Como contrafigura de esa amiga que se va borrando involuntariamente aparece W.H. Hudson, que se borró voluntariamente, cuyo bilingüismo se pone en tela de juicio con una serie de ejemplos, que sirven como muestra del cuestionable proceso de constitución identitaria de la literatura y lateralmente de la cultura argentina. Hudson prefirió «olvidar» lo que él llamaba the vernacular, no decía ni argentino ni español ni castellano, para convertirse en un escritor inglés. La posteridad quiso que el país del que huyó terminara por convertirlo en escritor propio obviando las pistas de su intencionado proceso de extranjerización. Molloy pareciera querer recordar en este texto a los olvidadizos, en un contexto como el actual, donde se reclamar el idioma argentino como señal identitaria –y fatalmente como muestra de imperialismo, ya que las banderas son a la postre más cárceles que estandartes–, que si algo caracterizó a la Argentina fue constituirse por encima de esas barreras idiomáticas, lo que permitió que autores como Hudson o Gombrowicz sean asumidos por la literatura argentina como propios y se dialogue con ellos pese a su expresión extranjera. En medio del debate más o menos tendencioso sobre lo nacional y lo popular, sobre la herencia y la identidad, Molloy adelanta por la izquierda a todos con un texto de vocación extraterritorial donde postula que no hay más nación que la individual ni mayor falacia que la comunicación.

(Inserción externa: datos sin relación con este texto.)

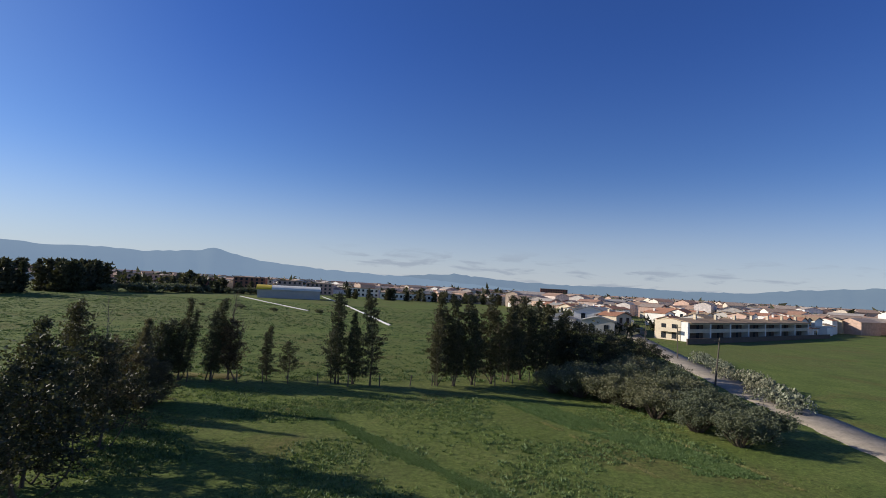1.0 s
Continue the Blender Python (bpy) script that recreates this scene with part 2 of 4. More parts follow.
m_plough = plain("ploughed_soil", (0.085, 0.062, 0.042), 0.95, 0.3, 0.15, 0.8)
m_white_stone = plain("white_stone", (0.66, 0.64, 0.60), 0.9, 0.15, 0.8, 0.3)
m_blue_sheet = plain("blue_plastic", (0.13, 0.23, 0.30), 0.4, 0.25, 5.0, 0.3)
m_concrete = plain("grey_concrete", (0.36, 0.35, 0.33), 0.9, 0.2, 0.3, 0.3)
m_steel = plain("galvanised_steel", (0.40, 0.41, 0.42), 0.5, 0.15, 2.0, 0.0, 0.6)
m_rust = plain("rusted_wire", (0.075, 0.052, 0.038), 0.95, 0.2, 5.0)
m_glass = plain("window_dark_glass", (0.030, 0.034, 0.040), 0.15, 0.3, 1.0)
# brown darkened for the shade in the porches; also the dark garden wall
m_shadow_porch = plain("dark_wall_porch_shade", (0.15, 0.115, 0.095), 0.9, 0.12, 0.6)
m_walls = [plain("plaster_white", (0.80, 0.77, 0.72), 0.85, 0.08, 0.5, 0.1, by_object=0.06),
           plain("plaster_cream", (0.62, 0.53, 0.40), 0.85, 0.10, 0.5, 0.1, by_object=0.1),
           plain("plaster_pink", (0.60, 0.42, 0.34), 0.85, 0.10, 0.5, 0.1, by_object=0.1),
           plain("plaster_grey", (0.46, 0.43, 0.40), 0.85, 0.10, 0.5, 0.1, by_object=0.1)]
m_roofs = [plain("clay_tile", (0.40, 0.205, 0.135), 0.9, 0.25, 0.9, 0.5, by_object=0.12),
           plain("old_clay_tile", (0.37, 0.265, 0.175), 0.9, 0.25, 0.9, 0.5, by_object=0.12),
           plain("grey_roof", (0.36, 0.340, 0.315), 0.9, 0.2, 0.9, 0.4, by_object=0.12)]
m_far_walls = island_colours("far_plaster", [(0.0, (0.70, 0.67, 0.62)), (0.4, (0.60, 0.50, 0.40)), (0.7, (0.48, 0.32, 0.25)), (1.0, (0.74, 0.72, 0.70))])
m_far_roofs = island_colours("far_tile", [(0.0, (0.38, 0.21, 0.14)), (0.6, (0.35, 0.25, 0.19)), (1.0, (0.42, 0.38, 0.34))])
m_sheet = plain("white_plastic_sheet", (0.78, 0.78, 0.76), 0.3, 0.1, 0.4)
m_yellow = plain("yellow_sheet_metal", (0.62, 0.46, 0.05), 0.5, 0.1, 0.4)
m_grey_roof = plain("grey_sheet_metal", (0.66, 0.65, 0.58), 0.6, 0.1, 0.3, 0.0, 0.0)
m_brick = plain("red_brick_wall", (0.32, 0.150, 0.105), 0.9, 0.15, 0.5, 0.2)
# the haze over these ranges is an even blue emission, not lit air
m_hills = glowing_distance("blue_hills", (0.10, 0.13, 0.10), (0.205, 0.295, 0.425), 0.80)
m_near_hills = glowing_distance("near_hills", (0.10, 0.12, 0.08), (0.185, 0.270, 0.395), 0.74)
m_south_hills = glowing_distance("southern_hills", (0.12, 0.14, 0.13), (0.400, 0.480, 0.580), 0.88)
# the trail's sunlit white is put in as emission
m_vapour_glow = glowing_distance("vapour", (0.9, 0.9, 0.9), (0.62, 0.70, 0.80), 0.9)

# ---- building blocks ----


def part(name, bm, mat, parent=None, label=""):
    me = bpy.data.meshes.new(name)
    bm.to_mesh(me)
    bm.free()
    me.materials.append(mat)
    ob = new(name, me)
    if parent:
        ob.parent = parent
    if label:
        tagged(ob, label)
    return ob


def mesh_of(name, verts, faces, mat, smooth=False):
    me = bpy.data.meshes.new(name)
    me.from_pydata(verts, [], faces)
    me.materials.append(mat)
    if smooth:
        me.polygons.foreach_set("use_smooth", [True] * len(me.polygons))
    return me


def from_data(name, verts, faces, mat, parent=None, smooth=False):
    ob = new(name, mesh_of(name, verts, faces, mat, smooth))
    if parent:
        ob.parent = parent
    return ob


def shared(name, me, parent, m=None):
    ob = new(name, me)
    ob.parent = parent
    if m is not None:
        ob.matrix_local = m
    return ob


def box(verts, faces, x0, x1, y0, y1, z0, z1):
    b = len(verts)
    verts += [(x0, y0, z0), (x1, y0, z0), (x1, y1, z0), (x0, y1, z0), (x0, y0, z1), (x1, y0, z1), (x1, y1, z1), (x0, y1, z1)]
    for q in ((0, 3, 2, 1), (4, 5, 6, 7), (0, 1, 5, 4), (1, 2, 6, 5), (2, 3, 7, 6), (3, 0, 4, 7)):
        faces.append(tuple(b + k for k in q))


def ribbon(points, width, z=0.03, ragged=0.12, seed=1, step=1.5, skirt=0.15):
    """A strip on the ground along a line, with uneven edges."""
    rnd = random.Random(seed)
    line = []
    for (ax, ay), (bx, by) in zip(points, points[1:]):
        n = max(1, int(math.hypot(bx - ax, by - ay) / step))
        line += [(ax + (bx - ax) * k / n, ay + (by - ay) * k / n) for k in range(n)]
    line.append(points[-1])
    verts, faces = [], []
    for i, (x, y) in enumerate(line):
        ax, ay = line[max(0, i - 1)]
        bx, by = line[min(len(line) - 1, i + 1)]
        d = math.hypot(bx - ax, by - ay)
        nx, ny = -(by - ay) / d, (bx - ax) / d
        l, r = (width / 2 * (1 + rnd.uniform(-ragged, ragged)) for _ in range(2))
        for off, h in ((l + skirt, -0.14), (l, z), (0, z + 0.02), (-r, z), (-r - skirt, -0.14)):
            verts.append((x + nx * off, y + ny * off, h))
    for i in range(len(line) - 1):
        for k in range(4):
            a = i * 5 + k
            faces.append((a, a + 1, a + 6, a + 5))
    return verts, faces


def tube(verts, faces, points, radii, sides=6):
    base = len(verts)
    for i, (p, r) in enumerate(zip(points, radii)):
        d = Vector(points[min(i + 1, len(points) - 1)]) - Vector(points[max(i - 1, 0)])
        u = d.orthogonal().normalized() if abs(d.z) < 0.95 * d.length else Vector((1, 0, 0))
        v = d.cross(u).normalized()
        for k in range(sides):
            a = 2 * math.pi * k / sides
            verts.append(tuple(Vector(p) + (u * math.cos(a) + v * math.sin(a)) * r))
    for j in range(len(points) - 1):
        for k in range(sides):
            a, b = base + j * sides + k, base + j * sides + (k + 1) % sides
            faces.append((a, b, b + sides, a + sides))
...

Lejos de los debates estructuralistas sobre si somos o no trabajados por las lenguas, algo ya aceptado como obvio, se pregunta si el individuo no es otra cosa que esas tensiones, su campo de batalla, la toma de conciencia de esa invasión perpetua, de sus retóricas, de sus significados, y acaso la libertad sea, tan sólo, ser capaz de huir a otra lengua, donde nuestros pensamientos y afectos puedan cobrar forma con plena, individual e insobornable, libertad.